Suppose that x is smaller than its equilibrium value. The upward force of the gas is greater than the downward force of the weight, and if allowed to freely move, the gas in the cylinder would push the weight upward rapidly, and there would be frictional forces that would convert the energy to heat. If we specify that an external agent presses down on the weight so as to very slowly (reversibly) allow the weight to move upward to its equilibrium position, then there will be no heat generated and the entropy of the system will remain constant while energy is transferred as work to the external agent. The total energy of the system at any value of x is given by the internal energy of the gas plus the potential energy of the weight:

$U=TS-PAx+\mu N+mgx\,$ where T is temperature, S is entropy, P is pressure, μ is the chemical potential, N is the number of particles in the gas, and the volume has been written as V=Ax. Since the system is closed, the particle number N is constant and a small change in the energy of the system would be given by:

$dU=T\,dS-PA\,dx+mg\,dx$ Since the entropy is constant, we may say that dS=0 at equilibrium and by the principle of minimum energy, we may say that dU=0 at equilibrium, yielding the equilibrium condition:

$0=-PA+mg\,$ which simply states that the upward gas pressure force (PA) on the upper face of the cylinder is equal to the downward force of the mass due to gravitation (mg).

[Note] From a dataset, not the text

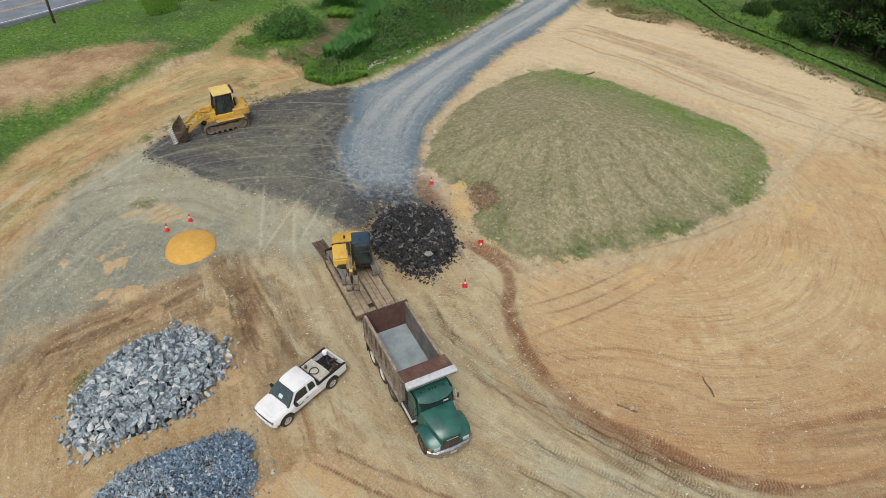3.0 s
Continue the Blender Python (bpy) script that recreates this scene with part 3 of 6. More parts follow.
# scraped ridges beside the sand
for a, b in (((-16.15, 25.2), (-15.75, 27.3)), ((-15.2, 24.6), (-15.2, 27.6)), ((-14.75, 24.9), (-14.35, 27.7)), ((-14.3, 25.3), (-13.4, 27.4)), ((-17.1, 24), (-16.6, 25.9))):
    track("ridge", 0.2, [a, ((a[0] + b[0]) / 2 - 0.08, (a[1] + b[1]) / 2), b], 1.0, 0.34)
    track("rut_dark", 0.2, [(a[0] + 0.3, a[1]), ((a[0] + b[0]) / 2 + 0.22, (a[1] + b[1]) / 2), (b[0] + 0.3, b[1])], 1.0, 0.12)
for off in (-1.5, -0.9, 0.8, 1.4, 2.4):
    track("dust" if off > 1.2 else "rut_light", 0.13, [(-2 + off * 0.5, 1.6 - off * 0.3), (-7.2 + off * 0.6, 3.4 + off * 0.5), (-12.4 + off * 0.7, 6.0 + off * 0.6), (-16.8 + off * 0.8, 9.6 + off * 0.5), (-20.4 + off, 15.6), (-23.4 + off, 22.8), (-25 + off, 30), (-26 + off, 38)], 0.24, 0.03)
LANES = [rounded([(-13.2, 92), (-13.2, 84), (-12.9, 73.2), (-12.4, 64), (-12.1, 57.6), (-11, 50), (-8.8, 44)], False), rounded([(-15.3, 92), (-15.4, 84), (-15.6, 73), (-14.7, 64), (-14, 57.7), (-13.3, 50), (-11.2, 43)], False)]


def lumps(X, Y, size, seed):
    """Smooth random relief about 0, from a lattice of random heights."""
    rng = np.random.default_rng(seed)
    table = rng.random((128, 128)) - 0.5
    u, v = X / size + 37.3, Y / size + 11.7
    i, j = np.floor(u).astype(int), np.floor(v).astype(int)
    fu, fv = u - i, v - j
    fu, fv = fu * fu * (3 - 2 * fu), fv * fv * (3 - 2 * fv)
    g = lambda a, b: table[a % 128, b % 128]
    return (g(i, j) * (1 - fu) + g(i + 1, j) * fu) * (1 - fv) + (g(i, j + 1) * (1 - fu) + g(i + 1, j + 1) * fu) * fv


def beside(points, shift, wobble, seed):
    """A line run beside another one, wandering a little."""
    p = rounded(points, False)
    d = np.gradient(p, axis=0)
    nrm = np.stack([-d[:, 1], d[:, 0]], -1) / np.hypot(*d.T)[:, None]
    k = np.arange(len(p))
    sway = wobble * (np.sin(k * 0.21 + seed) + 0.5 * np.sin(k * 0.53 + 2.1 * seed))
    return p + nrm * (shift + sway)[:, None]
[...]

## Thermodynamic potentials

The principle of minimum energy can be generalized to apply to constraints other than fixed entropy. For other constraints, other state functions with dimensions of energy will be minimized. These state functions are known as thermodynamic potentials. Thermodynamic potentials are at first glance just simple algebraic combinations of the energy terms in the expression for the internal energy. For a simple, multicomponent system, the internal energy may be written:

$U(S,V,\{N_{j}\})=TS-PV+\sum _{j}\mu _{j}N_{j}\,$ where the intensive parameters (T, P, μj) are functions of the internal energy's natural variables $(S,V,\{N_{j}\})$ via the equations of state. As an example of another thermodynamic potential, the Helmholtz free energy is written:

$A(T,V,\{N_{j}\})=U-TS\,$ where temperature has replaced entropy as a natural variable. In order to understand the value of the thermodynamic potentials, it is necessary to view them in a different light. They may in fact be seen as (negative) Legendre transforms of the internal energy, in which certain of the extensive parameters are replaced by the derivative of internal energy with respect to that variable (i.e. the conjugate to that variable). For example, the Helmholtz free energy may be written:

$A(T,V,\{N_{j}\})={\underset {S}{\mathrm {min} }}(U(S,V,\{N_{j}\})-TS)\,$ and the minimum will occur when the variable T  becomes equal to the temperature since

$T=\left({\frac {\partial U}{\partial S}}\right)_{V,\{N_{j}\}}$ The Helmholtz free energy is a useful quantity when studying thermodynamic transformations in which the temperature is held constant. Although the reduction in the number of variables is a useful simplification, the main advantage comes from the fact that the Helmholtz free energy is minimized at equilibrium with respect to any unconstrained internal variables for a closed system at constant temperature and volume. This follows directly from the principle of minimum energy which states that at constant entropy, the internal energy is minimized. This can be stated as:

$U_{0}(S_{0})={\underset {x}{\mathrm {min} }}(U(S_{0},x))\,$ where $U_{0}$ and $S_{0}$ are the value of the internal energy and the (fixed) entropy at equilibrium. The volume and particle number variables have been replaced by x which stands for any internal unconstrained variables.

As a concrete example of unconstrained internal variables, we might have a chemical reaction in which there are two types of particle, an A atom and an A2 molecule. If $N_{1}$ and $N_{2}$ are the respective particle numbers for these particles, then the internal constraint is that the total number of A atoms $N_{A}$ is conserved:

$N_{A}=N_{1}+2N_{2}\,$ we may then replace the $N_{1}$ and $N_{2}$ variables with a single variable $x=N_{1}/N_{2}$ and minimize with respect to this unconstrained variable. There may be any number of unconstrained variables depending on the number of atoms in the mixture. For systems with multiple sub-volumes, there may be additional volume constraints as well.

The minimization is with respect to the unconstrained variables. In the case of chemical reactions this is usually the number of particles or mole fractions, subject to the conservation of elements. At equilibrium, these will take on their equilibrium values, and the internal energy $U_{0}$ will be a function only of the chosen value of entropy $S_{0}$ . By the definition of the Legendre transform, the Helmholtz free energy will be:

$A(T,x)={\underset {S}{\mathrm {min} }}(U(S,x)-TS)\,$ The Helmholtz free energy at equilibrium will be:

$A_{0}(T_{0})={\underset {S_{0}}{\mathrm {min} }}(U_{0}(S_{0})-T_{0}S_{0})$ where $T_{0}$ is the (unknown) temperature at equilibrium. Substituting the expression for $U_{0}$ :

$A_{0}={\underset {S_{0}}{\mathrm {min} }}({\underset {x}{\mathrm {min} }}(U(S_{0},x))-T_{0}S_{0})$ By exchanging the order of the extrema:

$A_{0}={\underset {x}{\mathrm {min} }}({\underset {S_{0}}{\mathrm {min} }}(U(S_{0},x)-T_{0}S_{0}))={\underset {x}{\mathrm {min} }}(A_{0}(T_{0},x))$ showing that the Helmholtz free energy is minimized at equilibrium.

The Enthalpy and Gibbs free energy, are similarly derived.